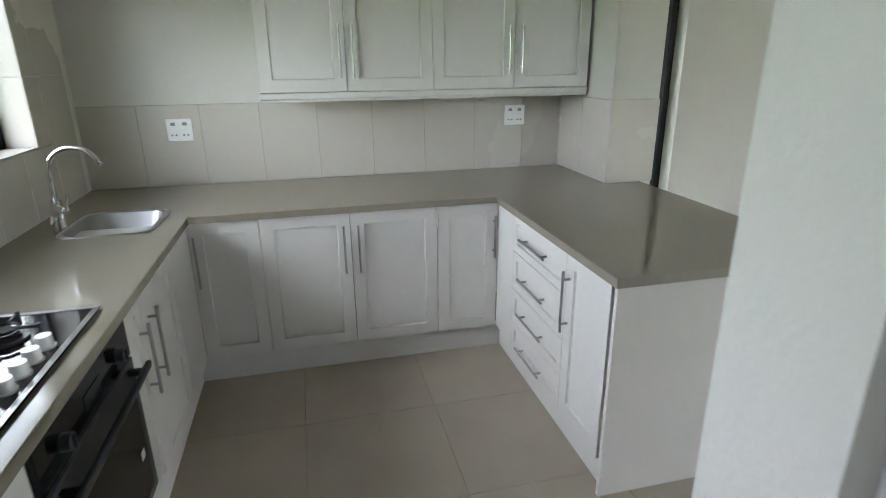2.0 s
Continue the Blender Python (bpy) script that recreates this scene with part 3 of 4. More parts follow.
cabinet(m, -0.8, 0.07, B0, B1, 0.58, doors=[(-0.8, -0.36, -0.4, 0.52, 0.79), (-0.36, 0.07, -0.32, 0.52, 0.79)], label=WARM + " with two doors")
c = thing("oven_housing", m @ Vector((2.4, 0.3, B0)), "warm white housing round the built-in oven", "cabinet", "kitchen base units")
part("body", boxes((2.089, 2.711, 0.56, 0.58, B0, B1), (2.089, 2.107, 0.021, 0.56, B0, B1), (2.693, 2.711, 0.021, 0.56, B0, B1), (2.107, 2.693, 0.021, 0.56, B0, 0.262)), CABINET, c, "", m)
part("lower_panel", boxes((2.0895, 2.7105, 0, 0.02, B0, 0.265), bev=0.001), CABINET, c, "", m)
# peninsula, local u grows along -y
m = PEN(0)
cabinet(m, -3.738, -2.915, B0, B1, 0.55, drawers=[], fill=[(-3.738, -3.50)], label="warm white kitchen drawer unit with four drawers", name="drawer_unit")
du = [o for o in scene.objects if o.name.startswith("drawer_unit")][-1]
for a, b, h in ((B0, 0.30, 0.205), (0.30, 0.475, 0.39), (0.475, 0.675, 0.575), (0.675, B1, 0.775)):
    dr = shaker("drawer", du, m, -3.50, -2.915, a, b, stile=0.04)
    bar_handle(dr, m, h, -3.36, -3.075, horizontal=True)
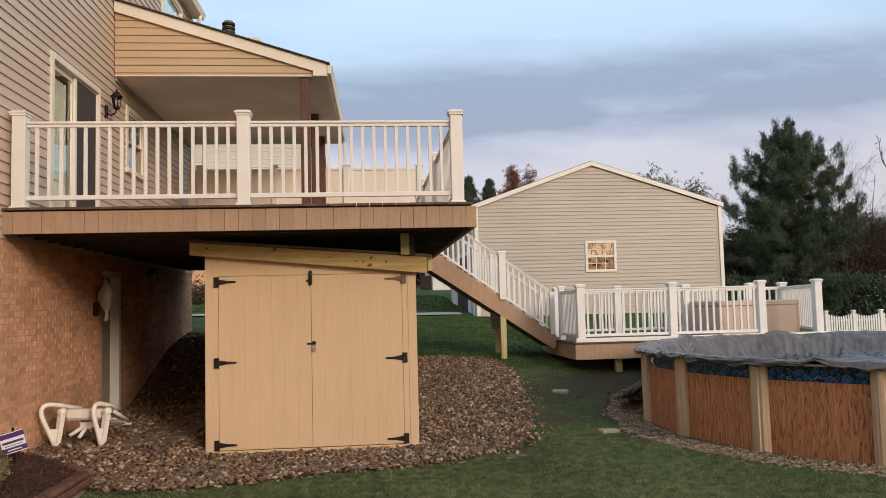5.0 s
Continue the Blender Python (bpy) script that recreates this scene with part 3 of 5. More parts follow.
★ ★ ★
→ **Exercise brief**
Images in the records should not be copied. Repeat all the rest exactly.

→ **Answer in full**
2.0 s
Continue the Blender Python (bpy) script that recreates this scene with part 3 of 4. More parts follow.
cabinet(m, -0.8, 0.07, B0, B1, 0.58, doors=[(-0.8, -0.36, -0.4, 0.52, 0.79), (-0.36, 0.07, -0.32, 0.52, 0.79)], label=WARM + " with two doors")
c = thing("oven_housing", m @ Vector((2.4, 0.3, B0)), "warm white housing round the built-in oven", "cabinet", "kitchen base units")
part("body", boxes((2.089, 2.711, 0.56, 0.58, B0, B1), (2.089, 2.107, 0.021, 0.56, B0, B1), (2.693, 2.711, 0.021, 0.56, B0, B1), (2.107, 2.693, 0.021, 0.56, B0, 0.262)), CABINET, c, "", m)
part("lower_panel", boxes((2.0895, 2.7105, 0, 0.02, B0, 0.265), bev=0.001), CABINET, c, "", m)
# peninsula, local u grows along -y
m = PEN(0)
cabinet(m, -3.738, -2.915, B0, B1, 0.55, drawers=[], fill=[(-3.738, -3.50)], label="warm white kitchen drawer unit with four drawers", name="drawer_unit")
du = [o for o in scene.objects if o.name.startswith("drawer_unit")][-1]
for a, b, h in ((B0, 0.30, 0.205), (0.30, 0.475, 0.39), (0.475, 0.675, 0.575), (0.675, B1, 0.775)):
    dr = shaker("drawer", du, m, -3.50, -2.915, a, b, stile=0.04)
    bar_handle(dr, m, h, -3.36, -3.075, horizontal=True)
5.0 s
Continue the Blender Python (bpy) script that recreates this scene with part 3 of 5. More parts follow.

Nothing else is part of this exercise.